Provided data:
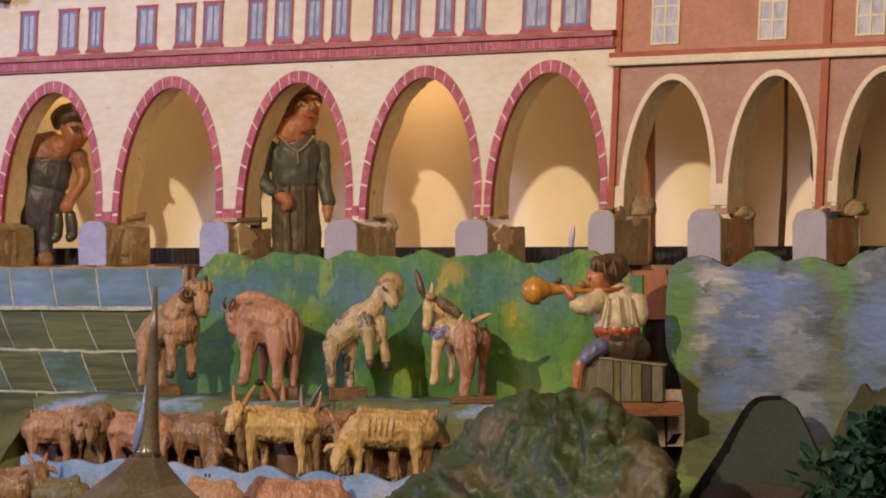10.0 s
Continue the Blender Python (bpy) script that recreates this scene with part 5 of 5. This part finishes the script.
def beast(name, at, m, label, length=100, tall=105, fat=26, head=(30, 10), turn=0.0, horns=0, tail=0, legs=9, group=HERD, seed=0, mats=None, ears=True, ribs=False):
    """A small carved beast seen from its side; head: how far it reaches beyond the chest, and up; turn: degrees from side-on."""
    r = random.Random(seed)
    j = lambda a: r.uniform(-a, a)
    h = length / 2
    back = tall - fat
    p = [(0, 0.95, [(-h + 8, back - 4 + j(3), 0, fat * 0.84), (-h * 0.4, back - 3, 0, fat * 0.92), (h * 0.2, back - 5 + j(3), 0, fat), (h - 8, back, 0, fat * 0.88)])]
    p.append((0, 0.8, [(-h + 6, back + fat * 0.72, 0, fat * 0.26), (0, back + fat * 0.66, 0, fat * 0.24), (h - 10, back + fat * 0.86, 0, fat * 0.28)]))
    hx, hz = head
    near = -1 if abs(turn) < 90 else 1
    p.append((0, 1.0, [(h - 12, back + 4, 0, fat * 0.80), (h + hx * 0.30, back + 6 + hz * 0.6, near * fat * 0.25, fat * 0.62), (h + hx * 0.60, back + 6 + hz, near * fat * 0.55, fat * 0.54)]))
    p.append((0, 1.0, [(h + hx * 0.55, back + 11 + hz, near * fat * 0.65, fat * 0.58), (h + hx * 0.72, back - 2 + hz, near * fat * 1.05, fat * 0.51), (h + hx * 0.84, back - 17 + hz, near * fat * 1.32, fat * 0.38), (h + hx * 0.86, back - 24 + hz, near * fat * 1.40, fat * 0.33)]))
    c = []
    for s in (-1, 1):
        c.append((1, 1.0, [(h + hx * 0.66 + s * fat * 0.40, back + 7 + hz, near * fat * 1.08, 3.6), (h + hx * 0.74 + s * fat * 0.42, back + 2 + hz, near * fat * 1.20, 3.4)]))
        c.append((1, 1.0, [(h + hx * 0.87 + s * 4, back - 26 + hz, near * fat * 1.66, 2.0), (h + hx * 0.87 + s * 4, back - 29 + hz, near * fat * 1.66, 2.0)]))
    for x, y in ((-h + 12, -fat * 0.5), (-h + 20, fat * 0.55), (h - 16, -fat * 0.5), (h - 6, fat * 0.5)):
        k = j(4)
        p.append((0, 0.9, [(x - 2, back - 2, y, fat * 0.52), (x + k * 0.5, back * 0.62, y, legs * 1.45), (x + k, back * 0.40, y, legs * 0.95), (x + k * 0.6, 12, y, legs * 0.82), (x + k * 0.6 + 1, 5, y, legs)]))
        p.append((1, 1.0, [(x + k * 0.6 + 1, 4, y, legs * 1.05), (x + k * 0.6 + 3, 1, y, legs * 1.05)]))
    top = (h + hx * 0.55, back + 14 + hz)
    deep = near * fat * 0.6
    if ears:
        for s in (-1, 1):
            c.append((0, 0.6, [(top[0] + s * fat * 0.30, top[1], deep, 4.5), (top[0] + s * fat * 0.72, top[1] - 2, deep, 5), (top[0] + s * fat * 0.95, top[1] - 9, deep, 2.5)]))
    if horns:
        for s in (-1, 1):
            c.append((2, 1.0, [(top[0] + s * 6, top[1], deep, 5.5), (top[0] + s * 13 - 3, top[1] + horns * 0.55, deep - near * 4, 4.6), (top[0] + s * 19 - 7, top[1] + horns, deep - near * 8, 1.8)]))
    if ribs:
        for i in range(5):
            for s in (-1, 1):
                x = -8 + i * 10
                c.append((3, 1.0, [(x, back + fat * 0.50, s * fat * 0.80, 0.9), (x + 2, back + 2, s * fat * 0.945, 1.1), (x + 4, back - fat * 0.35, s * fat * 0.90, 0.9)]))
    if tail > 0:
        p.append((2, 1.0, [(-h + 4, back + 14, 0, 6), (-h - 8, back + 14 + tail * 0.5, -2, 6), (-h - 11, back + 14 + tail, -3, 2.5)]))
    elif tail < 0:
        p.append((0, 1.0, [(-h - 2, back + 12, 0, 5), (-h - 16, back, 0, 5), (-h - 18, back + tail, 0, 5)]))
    return carved(name, at, p, [m, HOOF, mats or HORN, BROWNA], label, "carved animal", group, turn=SIDE + turn, keep=0.3, wool=2.2, slim=0.86, grid=1.6, crisp=c, chop=1.7)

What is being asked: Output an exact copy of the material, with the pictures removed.

Solved exercise:
10.0 s
Continue the Blender Python (bpy) script that recreates this scene with part 5 of 5. This part finishes the script.
def beast(name, at, m, label, length=100, tall=105, fat=26, head=(30, 10), turn=0.0, horns=0, tail=0, legs=9, group=HERD, seed=0, mats=None, ears=True, ribs=False):
    """A small carved beast seen from its side; head: how far it reaches beyond the chest, and up; turn: degrees from side-on."""
    r = random.Random(seed)
    j = lambda a: r.uniform(-a, a)
    h = length / 2
    back = tall - fat
    p = [(0, 0.95, [(-h + 8, back - 4 + j(3), 0, fat * 0.84), (-h * 0.4, back - 3, 0, fat * 0.92), (h * 0.2, back - 5 + j(3), 0, fat), (h - 8, back, 0, fat * 0.88)])]
    p.append((0, 0.8, [(-h + 6, back + fat * 0.72, 0, fat * 0.26), (0, back + fat * 0.66, 0, fat * 0.24), (h - 10, back + fat * 0.86, 0, fat * 0.28)]))
    hx, hz = head
    near = -1 if abs(turn) < 90 else 1
    p.append((0, 1.0, [(h - 12, back + 4, 0, fat * 0.80), (h + hx * 0.30, back + 6 + hz * 0.6, near * fat * 0.25, fat * 0.62), (h + hx * 0.60, back + 6 + hz, near * fat * 0.55, fat * 0.54)]))
    p.append((0, 1.0, [(h + hx * 0.55, back + 11 + hz, near * fat * 0.65, fat * 0.58), (h + hx * 0.72, back - 2 + hz, near * fat * 1.05, fat * 0.51), (h + hx * 0.84, back - 17 + hz, near * fat * 1.32, fat * 0.38), (h + hx * 0.86, back - 24 + hz, near * fat * 1.40, fat * 0.33)]))
    c = []
    for s in (-1, 1):
        c.append((1, 1.0, [(h + hx * 0.66 + s * fat * 0.40, back + 7 + hz, near * fat * 1.08, 3.6), (h + hx * 0.74 + s * fat * 0.42, back + 2 + hz, near * fat * 1.20, 3.4)]))
        c.append((1, 1.0, [(h + hx * 0.87 + s * 4, back - 26 + hz, near * fat * 1.66, 2.0), (h + hx * 0.87 + s * 4, back - 29 + hz, near * fat * 1.66, 2.0)]))
    for x, y in ((-h + 12, -fat * 0.5), (-h + 20, fat * 0.55), (h - 16, -fat * 0.5), (h - 6, fat * 0.5)):
        k = j(4)
        p.append((0, 0.9, [(x - 2, back - 2, y, fat * 0.52), (x + k * 0.5, back * 0.62, y, legs * 1.45), (x + k, back * 0.40, y, legs * 0.95), (x + k * 0.6, 12, y, legs * 0.82), (x + k * 0.6 + 1, 5, y, legs)]))
        p.append((1, 1.0, [(x + k * 0.6 + 1, 4, y, legs * 1.05), (x + k * 0.6 + 3, 1, y, legs * 1.05)]))
    top = (h + hx * 0.55, back + 14 + hz)
    deep = near * fat * 0.6
    if ears:
        for s in (-1, 1):
            c.append((0, 0.6, [(top[0] + s * fat * 0.30, top[1], deep, 4.5), (top[0] + s * fat * 0.72, top[1] - 2, deep, 5), (top[0] + s * fat * 0.95, top[1] - 9, deep, 2.5)]))
    if horns:
        for s in (-1, 1):
            c.append((2, 1.0, [(top[0] + s * 6, top[1], deep, 5.5), (top[0] + s * 13 - 3, top[1] + horns * 0.55, deep - near * 4, 4.6), (top[0] + s * 19 - 7, top[1] + horns, deep - near * 8, 1.8)]))
    if ribs:
        for i in range(5):
            for s in (-1, 1):
                x = -8 + i * 10
                c.append((3, 1.0, [(x, back + fat * 0.50, s * fat * 0.80, 0.9), (x + 2, back + 2, s * fat * 0.945, 1.1), (x + 4, back - fat * 0.35, s * fat * 0.90, 0.9)]))
    if tail > 0:
        p.append((2, 1.0, [(-h + 4, back + 14, 0, 6), (-h - 8, back + 14 + tail * 0.5, -2, 6), (-h - 11, back + 14 + tail, -3, 2.5)]))
    elif tail < 0:
        p.append((0, 1.0, [(-h - 2, back + 12, 0, 5), (-h - 16, back, 0, 5), (-h - 18, back + tail, 0, 5)]))
    return carved(name, at, p, [m, HOOF, mats or HORN, BROWNA], label, "carved animal", group, turn=SIDE + turn, keep=0.3, wool=2.2, slim=0.86, grid=1.6, crisp=c, chop=1.7)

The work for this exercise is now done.